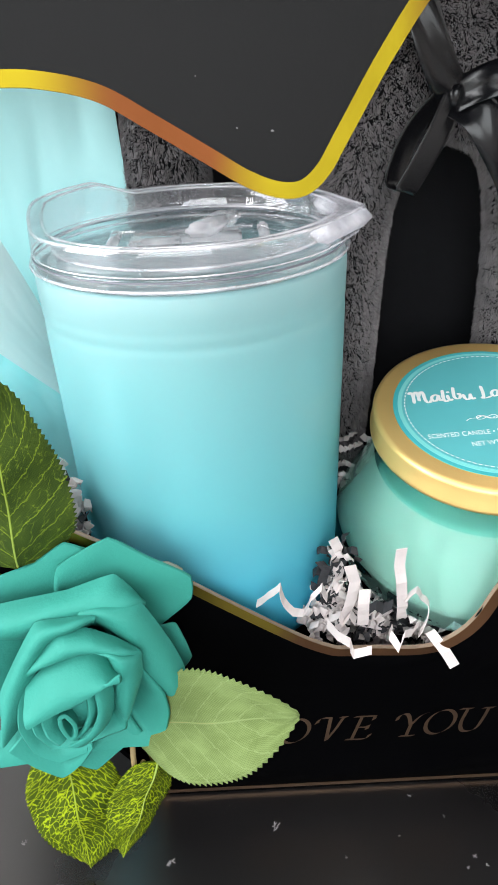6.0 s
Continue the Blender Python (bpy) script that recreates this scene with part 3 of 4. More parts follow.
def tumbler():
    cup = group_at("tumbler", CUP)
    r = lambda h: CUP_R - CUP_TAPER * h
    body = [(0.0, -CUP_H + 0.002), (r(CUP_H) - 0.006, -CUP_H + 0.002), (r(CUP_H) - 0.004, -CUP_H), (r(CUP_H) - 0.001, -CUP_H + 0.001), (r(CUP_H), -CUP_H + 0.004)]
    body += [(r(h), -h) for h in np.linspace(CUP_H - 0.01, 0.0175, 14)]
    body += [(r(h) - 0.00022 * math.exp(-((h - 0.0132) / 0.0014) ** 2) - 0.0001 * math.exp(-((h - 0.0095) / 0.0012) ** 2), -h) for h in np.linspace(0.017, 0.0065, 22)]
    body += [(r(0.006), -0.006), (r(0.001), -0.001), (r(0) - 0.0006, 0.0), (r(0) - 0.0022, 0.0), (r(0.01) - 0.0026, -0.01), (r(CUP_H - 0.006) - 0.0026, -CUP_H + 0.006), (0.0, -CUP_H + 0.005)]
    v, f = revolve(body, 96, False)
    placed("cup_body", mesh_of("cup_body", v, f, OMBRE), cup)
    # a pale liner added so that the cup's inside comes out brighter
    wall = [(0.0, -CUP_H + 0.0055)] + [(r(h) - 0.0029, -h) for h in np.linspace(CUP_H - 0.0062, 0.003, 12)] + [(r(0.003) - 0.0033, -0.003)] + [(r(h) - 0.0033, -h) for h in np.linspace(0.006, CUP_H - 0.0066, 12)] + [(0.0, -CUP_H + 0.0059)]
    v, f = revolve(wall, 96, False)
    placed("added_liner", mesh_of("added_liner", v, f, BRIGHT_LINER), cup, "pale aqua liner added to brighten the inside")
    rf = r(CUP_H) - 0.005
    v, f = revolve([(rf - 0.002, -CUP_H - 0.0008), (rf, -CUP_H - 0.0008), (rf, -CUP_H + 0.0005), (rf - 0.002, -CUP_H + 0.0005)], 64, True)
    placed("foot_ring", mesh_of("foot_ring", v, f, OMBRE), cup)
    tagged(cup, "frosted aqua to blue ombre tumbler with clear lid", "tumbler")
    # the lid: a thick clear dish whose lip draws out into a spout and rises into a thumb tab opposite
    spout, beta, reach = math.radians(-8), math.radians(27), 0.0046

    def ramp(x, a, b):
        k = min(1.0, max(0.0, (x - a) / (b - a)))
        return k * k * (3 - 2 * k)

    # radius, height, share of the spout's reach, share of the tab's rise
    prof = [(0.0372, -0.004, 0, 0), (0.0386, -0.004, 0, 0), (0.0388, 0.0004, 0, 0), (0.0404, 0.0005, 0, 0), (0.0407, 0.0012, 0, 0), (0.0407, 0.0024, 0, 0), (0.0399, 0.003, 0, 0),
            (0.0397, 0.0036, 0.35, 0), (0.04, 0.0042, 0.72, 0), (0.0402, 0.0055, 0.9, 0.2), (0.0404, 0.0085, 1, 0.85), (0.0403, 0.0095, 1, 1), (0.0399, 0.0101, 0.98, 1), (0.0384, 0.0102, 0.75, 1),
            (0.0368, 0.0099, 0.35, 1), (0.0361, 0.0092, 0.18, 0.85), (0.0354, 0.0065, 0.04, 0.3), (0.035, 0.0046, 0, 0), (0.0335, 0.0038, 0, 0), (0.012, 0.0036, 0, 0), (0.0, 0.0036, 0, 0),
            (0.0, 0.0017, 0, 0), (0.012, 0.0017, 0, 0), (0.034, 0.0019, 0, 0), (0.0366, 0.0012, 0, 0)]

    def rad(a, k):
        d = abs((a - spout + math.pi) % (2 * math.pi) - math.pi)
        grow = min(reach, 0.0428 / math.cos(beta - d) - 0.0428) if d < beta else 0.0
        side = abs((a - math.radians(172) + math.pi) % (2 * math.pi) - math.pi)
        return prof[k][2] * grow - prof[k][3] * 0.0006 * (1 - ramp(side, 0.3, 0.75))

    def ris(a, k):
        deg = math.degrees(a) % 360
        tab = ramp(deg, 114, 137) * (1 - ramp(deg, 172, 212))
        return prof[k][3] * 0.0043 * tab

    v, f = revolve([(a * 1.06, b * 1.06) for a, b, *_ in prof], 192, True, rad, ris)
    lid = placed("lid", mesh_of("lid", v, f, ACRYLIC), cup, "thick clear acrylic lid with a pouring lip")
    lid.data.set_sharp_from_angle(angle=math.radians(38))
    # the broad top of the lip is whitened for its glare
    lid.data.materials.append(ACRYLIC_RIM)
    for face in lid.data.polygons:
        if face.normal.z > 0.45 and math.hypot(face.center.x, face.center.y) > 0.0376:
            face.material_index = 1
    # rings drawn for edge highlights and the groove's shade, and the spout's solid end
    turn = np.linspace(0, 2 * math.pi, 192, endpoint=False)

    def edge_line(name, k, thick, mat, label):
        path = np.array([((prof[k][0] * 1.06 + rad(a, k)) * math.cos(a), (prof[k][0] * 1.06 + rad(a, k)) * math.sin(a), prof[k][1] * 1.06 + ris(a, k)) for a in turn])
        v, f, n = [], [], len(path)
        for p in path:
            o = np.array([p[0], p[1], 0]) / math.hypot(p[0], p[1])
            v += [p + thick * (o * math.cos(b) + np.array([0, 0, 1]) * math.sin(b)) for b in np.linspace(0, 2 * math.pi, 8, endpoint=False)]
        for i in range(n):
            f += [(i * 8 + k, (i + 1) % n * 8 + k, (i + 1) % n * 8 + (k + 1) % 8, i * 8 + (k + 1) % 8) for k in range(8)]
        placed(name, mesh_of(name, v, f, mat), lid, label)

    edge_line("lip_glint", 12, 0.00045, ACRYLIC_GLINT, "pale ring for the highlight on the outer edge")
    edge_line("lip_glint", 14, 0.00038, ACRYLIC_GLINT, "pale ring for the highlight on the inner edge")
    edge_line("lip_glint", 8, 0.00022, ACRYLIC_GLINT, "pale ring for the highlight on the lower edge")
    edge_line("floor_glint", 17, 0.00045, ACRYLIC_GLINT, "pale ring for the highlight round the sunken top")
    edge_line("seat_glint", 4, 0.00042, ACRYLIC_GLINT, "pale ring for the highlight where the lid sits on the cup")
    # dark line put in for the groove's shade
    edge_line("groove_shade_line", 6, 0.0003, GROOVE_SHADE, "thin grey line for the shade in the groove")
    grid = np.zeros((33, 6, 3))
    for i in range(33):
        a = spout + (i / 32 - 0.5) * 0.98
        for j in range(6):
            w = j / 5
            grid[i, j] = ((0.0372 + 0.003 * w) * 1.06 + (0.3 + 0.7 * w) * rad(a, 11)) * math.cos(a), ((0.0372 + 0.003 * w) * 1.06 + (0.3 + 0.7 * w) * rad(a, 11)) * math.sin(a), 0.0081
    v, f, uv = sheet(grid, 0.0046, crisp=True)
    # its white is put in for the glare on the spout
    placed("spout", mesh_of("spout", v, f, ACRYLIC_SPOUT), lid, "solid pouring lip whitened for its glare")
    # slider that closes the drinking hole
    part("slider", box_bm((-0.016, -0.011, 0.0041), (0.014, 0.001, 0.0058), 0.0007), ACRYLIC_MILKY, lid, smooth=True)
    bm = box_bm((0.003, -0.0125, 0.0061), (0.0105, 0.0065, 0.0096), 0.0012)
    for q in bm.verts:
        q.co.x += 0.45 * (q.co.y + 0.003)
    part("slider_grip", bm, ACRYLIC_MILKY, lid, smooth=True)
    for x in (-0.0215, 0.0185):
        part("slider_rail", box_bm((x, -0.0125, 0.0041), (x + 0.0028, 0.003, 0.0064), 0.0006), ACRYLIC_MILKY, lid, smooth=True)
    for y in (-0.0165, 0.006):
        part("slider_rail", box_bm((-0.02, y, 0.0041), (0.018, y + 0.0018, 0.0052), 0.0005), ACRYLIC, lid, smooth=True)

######

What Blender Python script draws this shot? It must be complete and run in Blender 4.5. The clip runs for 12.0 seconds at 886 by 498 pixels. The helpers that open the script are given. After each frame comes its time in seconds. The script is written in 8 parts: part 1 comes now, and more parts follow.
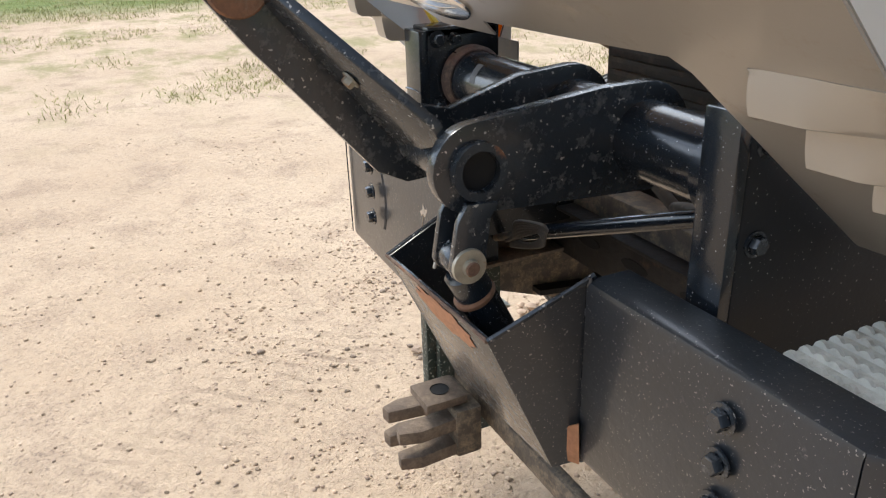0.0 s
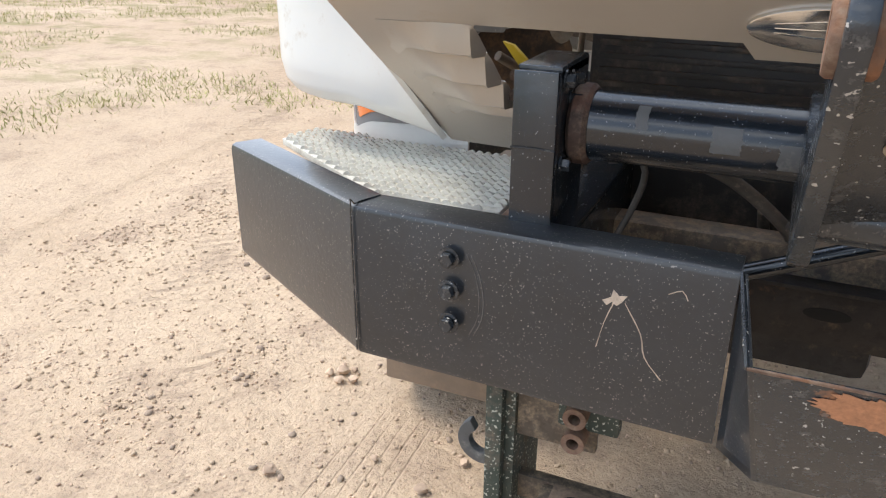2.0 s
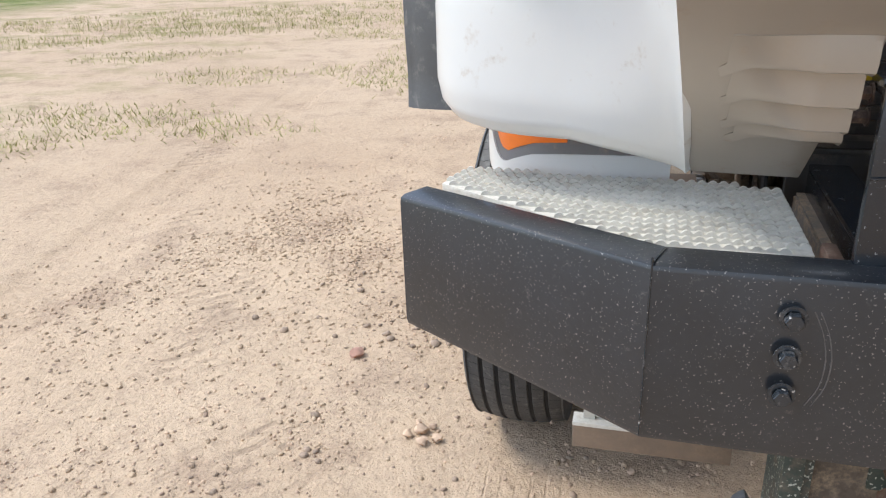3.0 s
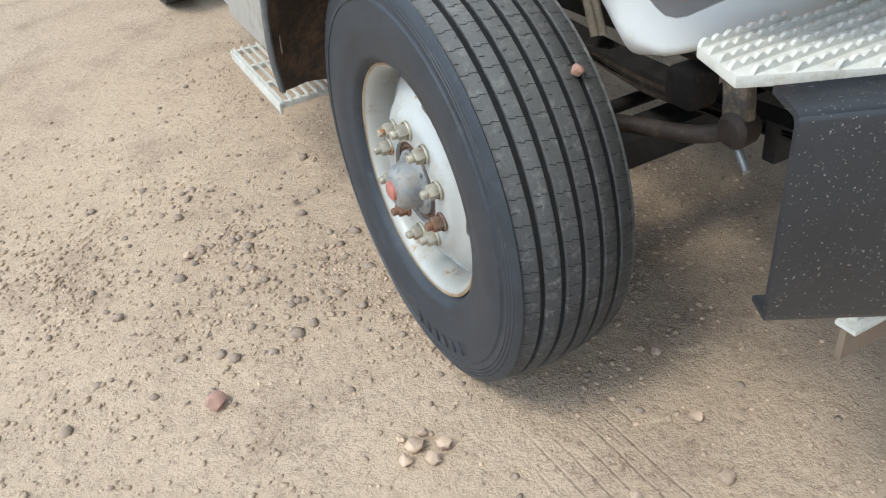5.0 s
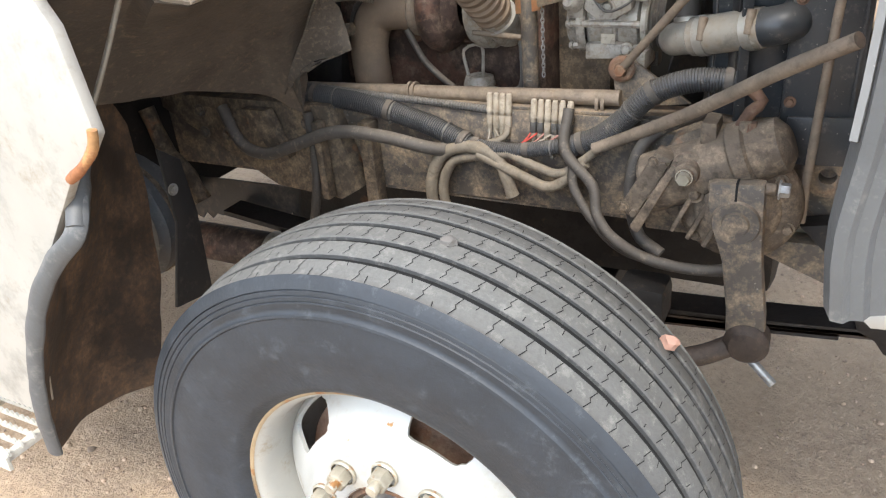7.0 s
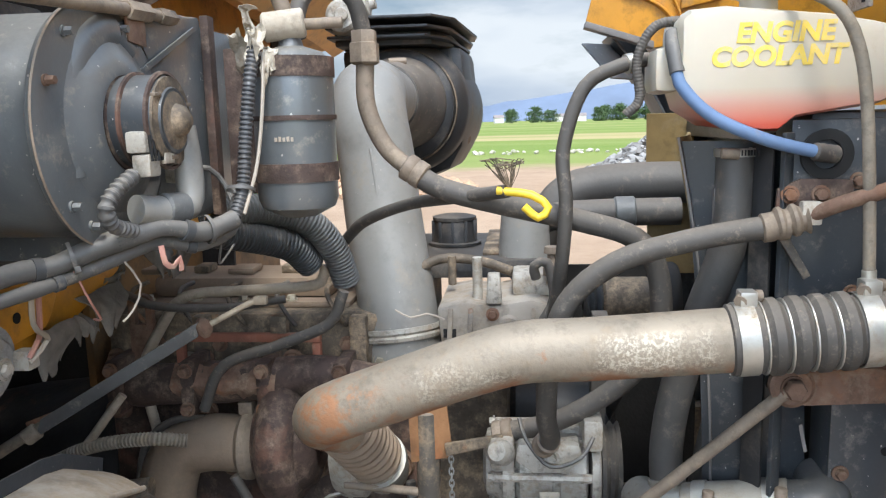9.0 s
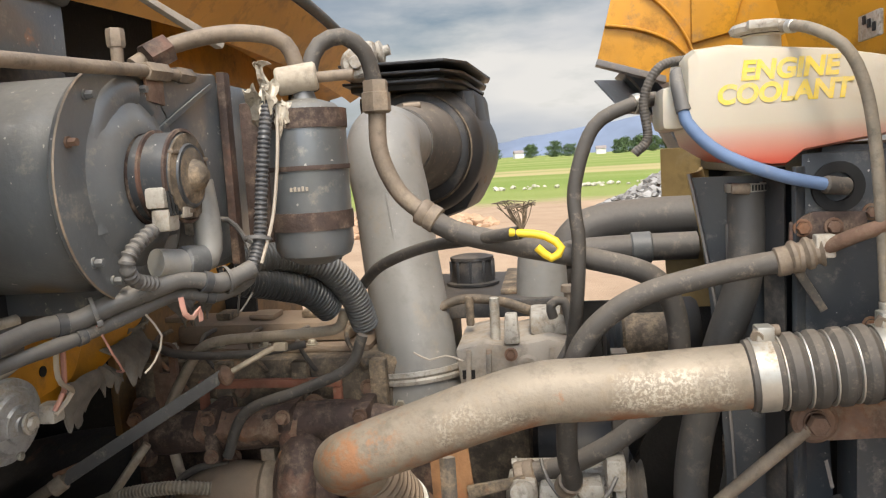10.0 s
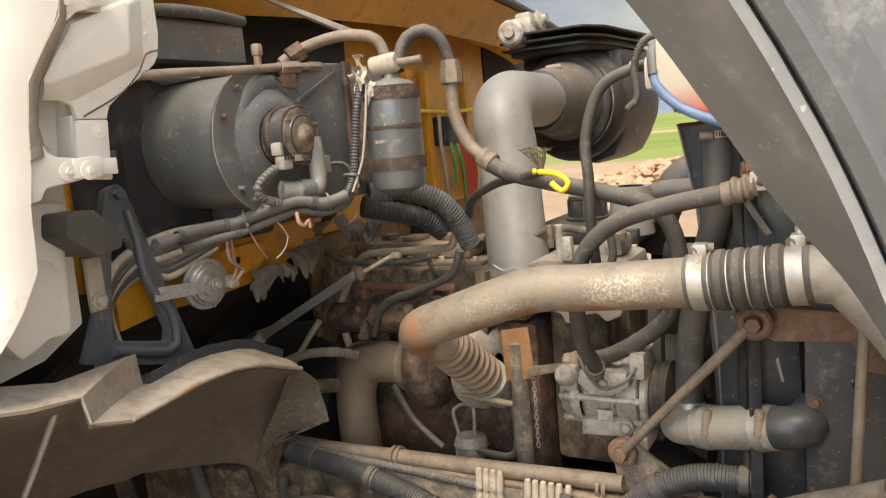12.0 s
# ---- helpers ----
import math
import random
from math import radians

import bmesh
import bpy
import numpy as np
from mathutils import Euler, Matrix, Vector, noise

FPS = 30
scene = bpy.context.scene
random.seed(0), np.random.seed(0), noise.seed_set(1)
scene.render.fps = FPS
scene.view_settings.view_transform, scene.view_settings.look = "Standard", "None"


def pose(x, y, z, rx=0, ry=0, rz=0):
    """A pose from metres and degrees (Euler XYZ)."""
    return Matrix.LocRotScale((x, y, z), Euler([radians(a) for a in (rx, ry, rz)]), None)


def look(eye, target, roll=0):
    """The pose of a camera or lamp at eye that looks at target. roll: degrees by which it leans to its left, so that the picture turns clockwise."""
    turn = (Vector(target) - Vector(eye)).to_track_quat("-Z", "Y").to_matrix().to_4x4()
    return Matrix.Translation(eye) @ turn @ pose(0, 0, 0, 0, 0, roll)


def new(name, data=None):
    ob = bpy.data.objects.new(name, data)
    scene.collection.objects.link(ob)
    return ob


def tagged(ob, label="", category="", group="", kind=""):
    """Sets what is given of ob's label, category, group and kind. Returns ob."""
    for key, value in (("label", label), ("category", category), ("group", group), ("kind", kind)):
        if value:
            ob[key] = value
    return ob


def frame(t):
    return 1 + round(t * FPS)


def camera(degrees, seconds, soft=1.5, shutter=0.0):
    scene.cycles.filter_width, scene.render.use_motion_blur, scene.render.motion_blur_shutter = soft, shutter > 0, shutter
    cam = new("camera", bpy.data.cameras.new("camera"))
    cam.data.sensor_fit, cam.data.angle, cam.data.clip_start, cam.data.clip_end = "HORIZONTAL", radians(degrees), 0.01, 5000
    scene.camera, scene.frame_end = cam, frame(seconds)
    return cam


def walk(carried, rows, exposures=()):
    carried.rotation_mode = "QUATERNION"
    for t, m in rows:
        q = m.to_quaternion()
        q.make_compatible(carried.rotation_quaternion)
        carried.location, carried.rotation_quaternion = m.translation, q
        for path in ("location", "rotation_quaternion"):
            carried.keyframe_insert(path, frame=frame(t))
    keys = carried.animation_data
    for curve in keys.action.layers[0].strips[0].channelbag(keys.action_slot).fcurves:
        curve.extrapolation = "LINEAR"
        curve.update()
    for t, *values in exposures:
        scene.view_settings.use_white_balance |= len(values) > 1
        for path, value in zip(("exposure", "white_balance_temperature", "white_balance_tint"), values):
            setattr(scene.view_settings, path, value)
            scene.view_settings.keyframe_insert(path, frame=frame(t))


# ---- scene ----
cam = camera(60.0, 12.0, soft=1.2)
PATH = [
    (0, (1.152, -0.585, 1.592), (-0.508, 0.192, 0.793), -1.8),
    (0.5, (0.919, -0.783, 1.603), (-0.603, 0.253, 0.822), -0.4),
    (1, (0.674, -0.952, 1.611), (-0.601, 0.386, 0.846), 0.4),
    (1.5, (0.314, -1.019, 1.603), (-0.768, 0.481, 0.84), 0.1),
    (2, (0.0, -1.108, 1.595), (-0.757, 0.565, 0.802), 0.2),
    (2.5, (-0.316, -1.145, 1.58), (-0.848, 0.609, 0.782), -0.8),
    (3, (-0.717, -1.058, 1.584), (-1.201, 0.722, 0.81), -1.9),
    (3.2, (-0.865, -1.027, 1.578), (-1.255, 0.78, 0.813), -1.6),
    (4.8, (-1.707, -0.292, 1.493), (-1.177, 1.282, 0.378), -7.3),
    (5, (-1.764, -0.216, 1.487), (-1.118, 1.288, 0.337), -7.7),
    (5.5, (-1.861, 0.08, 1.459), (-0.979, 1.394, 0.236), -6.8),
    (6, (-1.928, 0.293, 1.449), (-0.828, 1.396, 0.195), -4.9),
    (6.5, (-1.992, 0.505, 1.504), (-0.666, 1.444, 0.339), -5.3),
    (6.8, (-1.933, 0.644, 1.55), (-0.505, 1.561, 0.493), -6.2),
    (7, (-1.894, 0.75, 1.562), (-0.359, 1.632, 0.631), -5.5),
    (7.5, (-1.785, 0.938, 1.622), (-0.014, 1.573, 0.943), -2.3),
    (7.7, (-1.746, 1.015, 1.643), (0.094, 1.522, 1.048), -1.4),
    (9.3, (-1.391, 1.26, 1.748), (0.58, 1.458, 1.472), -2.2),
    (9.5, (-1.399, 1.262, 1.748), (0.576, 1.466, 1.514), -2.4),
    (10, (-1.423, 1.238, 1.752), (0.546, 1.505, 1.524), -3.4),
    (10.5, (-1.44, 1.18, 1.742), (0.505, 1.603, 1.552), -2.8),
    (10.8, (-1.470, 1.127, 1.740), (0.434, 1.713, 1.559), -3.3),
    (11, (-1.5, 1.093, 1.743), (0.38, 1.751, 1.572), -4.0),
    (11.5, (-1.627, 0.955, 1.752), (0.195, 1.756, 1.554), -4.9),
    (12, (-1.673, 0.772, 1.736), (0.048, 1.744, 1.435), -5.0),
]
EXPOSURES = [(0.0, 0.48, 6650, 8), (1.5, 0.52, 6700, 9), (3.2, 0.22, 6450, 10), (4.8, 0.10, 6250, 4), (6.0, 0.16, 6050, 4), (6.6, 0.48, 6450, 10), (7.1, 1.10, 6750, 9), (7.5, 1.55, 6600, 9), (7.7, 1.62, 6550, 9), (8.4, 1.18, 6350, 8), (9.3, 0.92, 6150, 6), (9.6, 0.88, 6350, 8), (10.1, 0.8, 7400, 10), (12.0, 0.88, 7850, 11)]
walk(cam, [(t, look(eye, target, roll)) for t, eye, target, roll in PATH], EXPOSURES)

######

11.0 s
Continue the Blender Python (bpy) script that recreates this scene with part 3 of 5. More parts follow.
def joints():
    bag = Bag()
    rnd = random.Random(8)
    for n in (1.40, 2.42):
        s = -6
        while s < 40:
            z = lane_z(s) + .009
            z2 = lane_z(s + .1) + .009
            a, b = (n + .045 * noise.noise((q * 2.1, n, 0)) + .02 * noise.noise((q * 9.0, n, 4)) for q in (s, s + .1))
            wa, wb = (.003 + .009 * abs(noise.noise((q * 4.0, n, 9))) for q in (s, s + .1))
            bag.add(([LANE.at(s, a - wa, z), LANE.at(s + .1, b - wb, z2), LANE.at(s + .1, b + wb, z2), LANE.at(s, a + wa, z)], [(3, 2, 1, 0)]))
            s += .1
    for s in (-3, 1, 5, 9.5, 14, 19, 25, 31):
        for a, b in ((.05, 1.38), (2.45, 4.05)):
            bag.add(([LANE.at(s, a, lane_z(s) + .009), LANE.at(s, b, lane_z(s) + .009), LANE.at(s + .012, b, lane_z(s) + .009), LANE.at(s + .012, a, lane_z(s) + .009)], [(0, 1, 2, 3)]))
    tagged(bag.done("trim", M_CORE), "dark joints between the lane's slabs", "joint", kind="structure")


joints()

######

Which lines hold the string "objects"? List them all.

    ob = bpy.data.objects.new(name, data)
    scene.collection.objects.link(ob)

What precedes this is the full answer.